[BEGIN Given material]

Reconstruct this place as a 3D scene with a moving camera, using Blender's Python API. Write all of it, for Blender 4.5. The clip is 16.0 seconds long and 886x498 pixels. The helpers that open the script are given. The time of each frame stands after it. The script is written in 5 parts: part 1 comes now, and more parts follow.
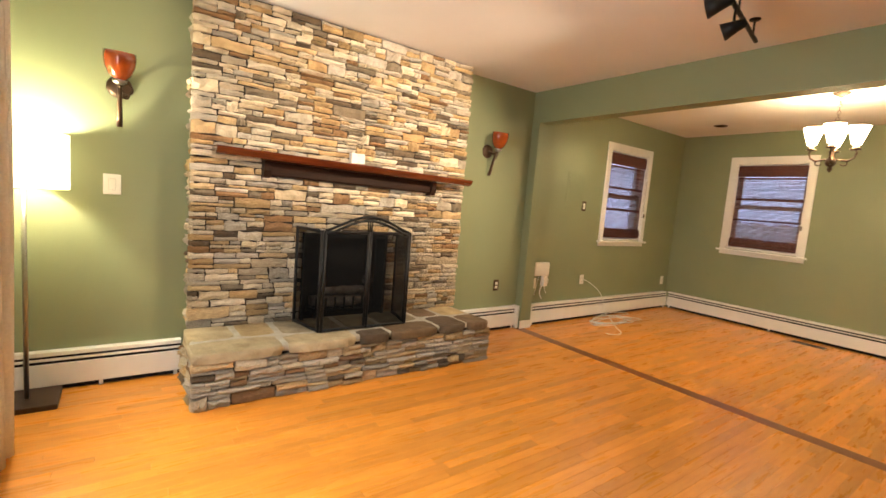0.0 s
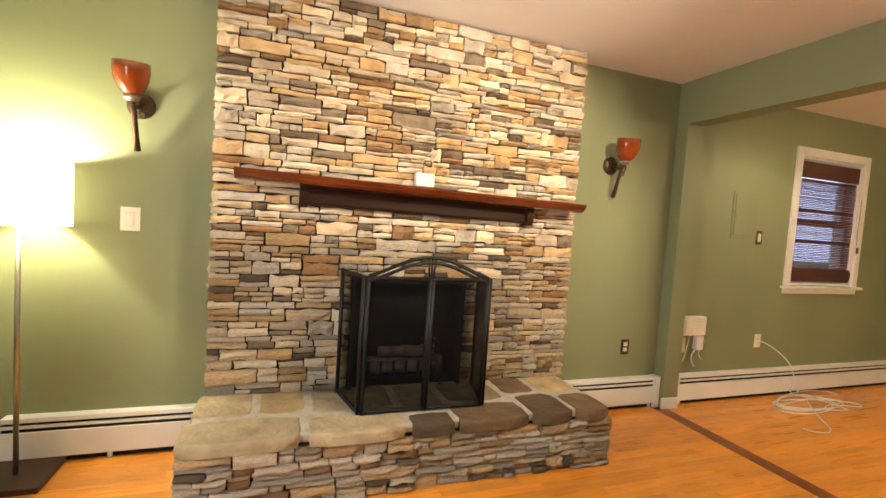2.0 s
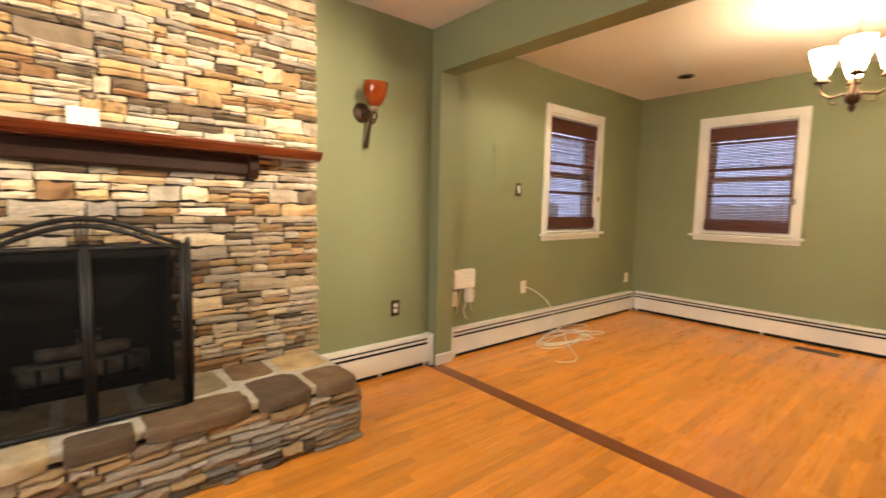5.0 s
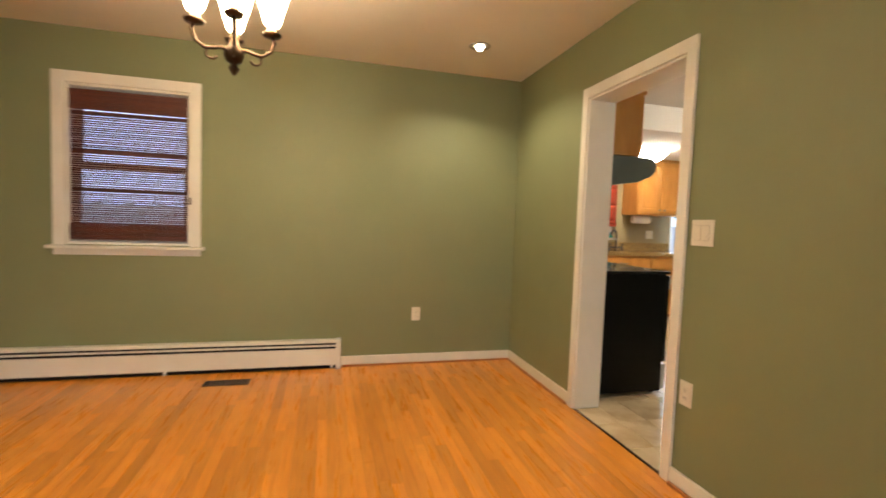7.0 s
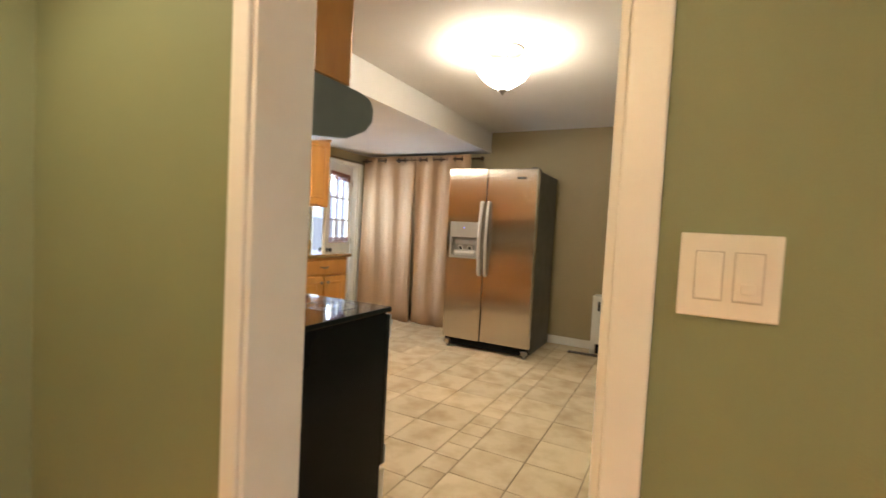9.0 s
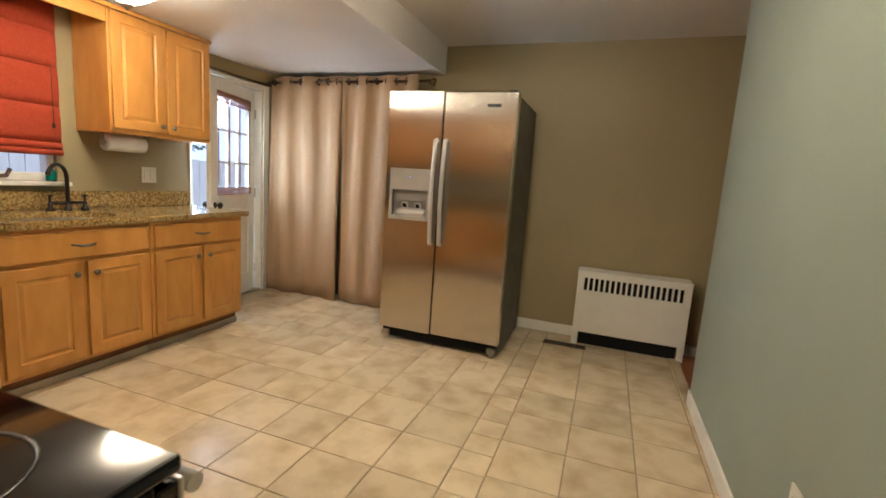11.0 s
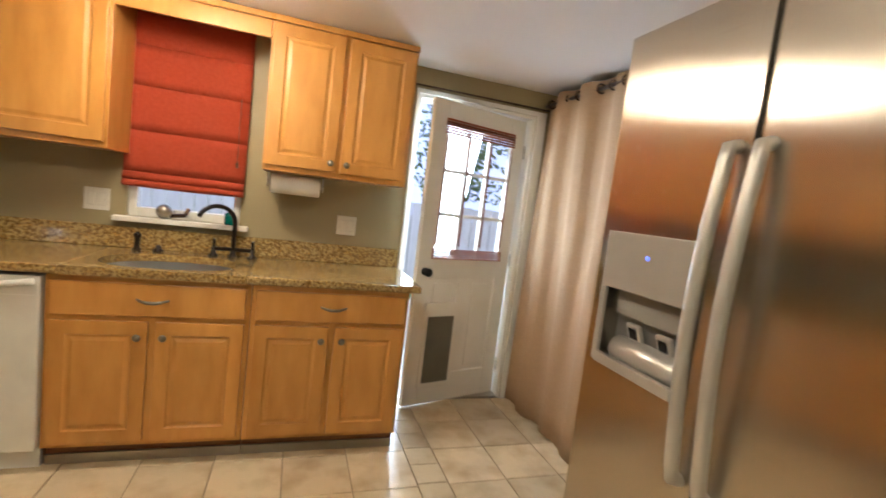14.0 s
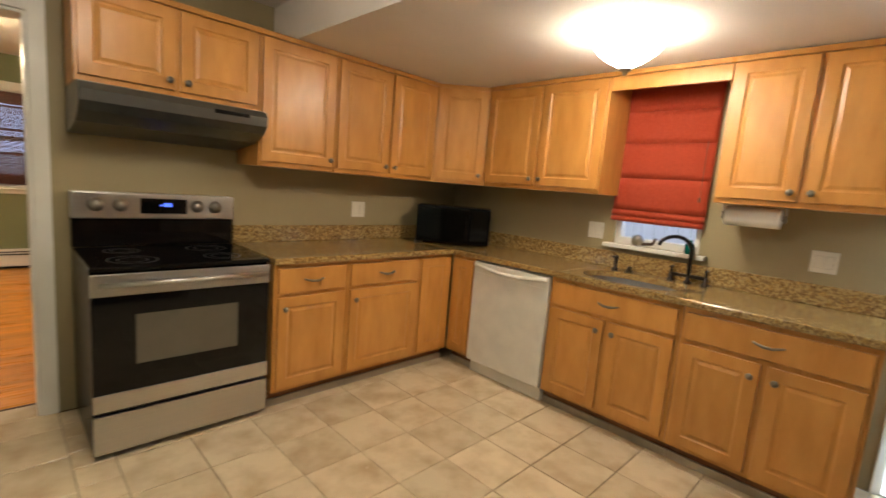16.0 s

[END Given material]

Task description: Every line should be retyped exactly, with the pictures omitted.

Result of the task:
Reconstruct this place as a 3D scene with a moving camera, using Blender's Python API. Write all of it, for Blender 4.5. The clip is 16.0 seconds long and 886x498 pixels. The helpers that open the script are given. The time of each frame stands after it. The script is written in 5 parts: part 1 comes now, and more parts follow.
0.0 s
2.0 s
5.0 s
7.0 s
9.0 s
11.0 s
14.0 s
16.0 s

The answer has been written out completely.